WHAT IS ASKED.
Check each line of the material below, and copy it if it holds the string "recreates".

━━━━━ DATASET EXCERPTS ━━━━━

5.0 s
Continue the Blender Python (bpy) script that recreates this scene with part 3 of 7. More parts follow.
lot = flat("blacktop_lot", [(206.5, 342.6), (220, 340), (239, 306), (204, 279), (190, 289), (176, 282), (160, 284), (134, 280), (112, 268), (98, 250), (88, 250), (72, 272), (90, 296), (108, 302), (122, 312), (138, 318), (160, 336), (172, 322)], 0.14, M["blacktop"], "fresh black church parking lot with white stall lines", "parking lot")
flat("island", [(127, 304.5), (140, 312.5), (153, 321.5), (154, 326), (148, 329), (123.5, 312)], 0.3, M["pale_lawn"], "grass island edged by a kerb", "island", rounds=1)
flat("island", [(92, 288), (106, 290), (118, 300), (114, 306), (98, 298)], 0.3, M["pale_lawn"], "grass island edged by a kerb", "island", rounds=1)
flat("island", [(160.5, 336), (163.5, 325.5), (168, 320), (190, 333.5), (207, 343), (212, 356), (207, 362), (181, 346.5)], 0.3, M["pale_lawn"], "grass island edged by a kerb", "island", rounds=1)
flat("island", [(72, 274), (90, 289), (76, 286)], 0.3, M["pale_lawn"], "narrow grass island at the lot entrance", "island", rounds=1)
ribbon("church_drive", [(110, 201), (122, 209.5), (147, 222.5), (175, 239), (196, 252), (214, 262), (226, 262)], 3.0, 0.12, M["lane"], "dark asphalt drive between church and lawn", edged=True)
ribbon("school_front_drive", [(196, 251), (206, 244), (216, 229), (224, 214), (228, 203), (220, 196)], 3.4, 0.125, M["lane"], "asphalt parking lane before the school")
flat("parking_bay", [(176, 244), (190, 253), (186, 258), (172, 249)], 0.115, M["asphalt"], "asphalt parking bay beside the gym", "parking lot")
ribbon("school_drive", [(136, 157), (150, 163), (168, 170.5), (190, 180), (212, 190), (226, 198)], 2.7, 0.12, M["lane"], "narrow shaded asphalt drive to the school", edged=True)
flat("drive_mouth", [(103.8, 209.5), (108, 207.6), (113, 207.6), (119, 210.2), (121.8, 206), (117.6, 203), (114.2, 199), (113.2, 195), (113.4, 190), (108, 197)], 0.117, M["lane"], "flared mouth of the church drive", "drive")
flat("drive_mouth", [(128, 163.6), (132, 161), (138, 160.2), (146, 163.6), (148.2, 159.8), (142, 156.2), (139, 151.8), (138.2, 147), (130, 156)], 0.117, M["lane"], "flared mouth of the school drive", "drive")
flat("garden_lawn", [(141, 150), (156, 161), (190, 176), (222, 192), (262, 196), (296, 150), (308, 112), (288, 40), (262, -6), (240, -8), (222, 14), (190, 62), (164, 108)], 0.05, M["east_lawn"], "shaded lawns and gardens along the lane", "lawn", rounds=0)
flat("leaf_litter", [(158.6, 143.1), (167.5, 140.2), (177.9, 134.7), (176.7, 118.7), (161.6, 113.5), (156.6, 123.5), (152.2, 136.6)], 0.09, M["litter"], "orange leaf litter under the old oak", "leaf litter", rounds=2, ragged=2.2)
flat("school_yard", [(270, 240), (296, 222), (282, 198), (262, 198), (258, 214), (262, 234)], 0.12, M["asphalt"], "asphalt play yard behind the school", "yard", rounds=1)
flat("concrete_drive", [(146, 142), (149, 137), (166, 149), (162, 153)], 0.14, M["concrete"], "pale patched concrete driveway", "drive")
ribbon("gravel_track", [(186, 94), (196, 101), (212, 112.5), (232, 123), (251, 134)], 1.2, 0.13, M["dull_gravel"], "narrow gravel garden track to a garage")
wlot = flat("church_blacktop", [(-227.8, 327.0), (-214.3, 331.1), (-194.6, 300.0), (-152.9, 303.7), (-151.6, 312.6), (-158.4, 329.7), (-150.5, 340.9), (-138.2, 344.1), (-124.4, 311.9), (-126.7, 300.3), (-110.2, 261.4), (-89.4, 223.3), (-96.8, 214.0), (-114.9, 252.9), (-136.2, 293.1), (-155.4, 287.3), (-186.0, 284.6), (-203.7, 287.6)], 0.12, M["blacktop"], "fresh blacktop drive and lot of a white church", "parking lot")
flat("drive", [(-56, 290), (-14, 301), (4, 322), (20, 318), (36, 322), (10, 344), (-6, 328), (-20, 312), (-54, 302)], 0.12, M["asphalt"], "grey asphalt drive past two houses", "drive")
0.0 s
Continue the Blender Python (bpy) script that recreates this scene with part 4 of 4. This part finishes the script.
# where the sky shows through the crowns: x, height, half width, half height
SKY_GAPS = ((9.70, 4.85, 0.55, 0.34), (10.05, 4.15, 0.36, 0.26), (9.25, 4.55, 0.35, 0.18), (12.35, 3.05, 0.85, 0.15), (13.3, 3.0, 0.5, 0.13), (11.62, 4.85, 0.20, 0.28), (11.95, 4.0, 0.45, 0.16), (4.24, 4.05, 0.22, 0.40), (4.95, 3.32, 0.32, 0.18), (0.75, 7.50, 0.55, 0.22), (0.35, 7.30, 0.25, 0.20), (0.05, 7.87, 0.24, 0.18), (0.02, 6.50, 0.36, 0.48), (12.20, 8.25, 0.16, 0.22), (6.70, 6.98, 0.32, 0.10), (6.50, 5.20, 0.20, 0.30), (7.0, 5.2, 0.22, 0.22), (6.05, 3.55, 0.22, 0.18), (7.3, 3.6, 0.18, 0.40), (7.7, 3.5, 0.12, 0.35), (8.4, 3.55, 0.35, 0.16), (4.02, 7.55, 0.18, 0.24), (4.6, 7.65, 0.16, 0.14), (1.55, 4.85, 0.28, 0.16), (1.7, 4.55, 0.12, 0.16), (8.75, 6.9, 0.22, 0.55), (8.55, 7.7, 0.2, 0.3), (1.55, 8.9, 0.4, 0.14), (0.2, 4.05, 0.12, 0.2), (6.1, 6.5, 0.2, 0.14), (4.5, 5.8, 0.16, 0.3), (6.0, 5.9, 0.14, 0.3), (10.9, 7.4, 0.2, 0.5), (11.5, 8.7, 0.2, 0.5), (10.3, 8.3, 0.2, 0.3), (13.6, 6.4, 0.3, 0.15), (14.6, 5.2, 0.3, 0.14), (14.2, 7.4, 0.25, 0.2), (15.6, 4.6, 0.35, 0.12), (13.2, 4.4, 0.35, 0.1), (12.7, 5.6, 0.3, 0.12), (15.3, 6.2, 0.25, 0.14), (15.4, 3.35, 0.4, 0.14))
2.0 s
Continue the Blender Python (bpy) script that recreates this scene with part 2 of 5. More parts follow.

━━━━━

EXPECTED ANSWER.
Continue the Blender Python (bpy) script that recreates this scene with part 3 of 7. More parts follow.
Continue the Blender Python (bpy) script that recreates this scene with part 4 of 4. This part finishes the script.
Continue the Blender Python (bpy) script that recreates this scene with part 2 of 5. More parts follow.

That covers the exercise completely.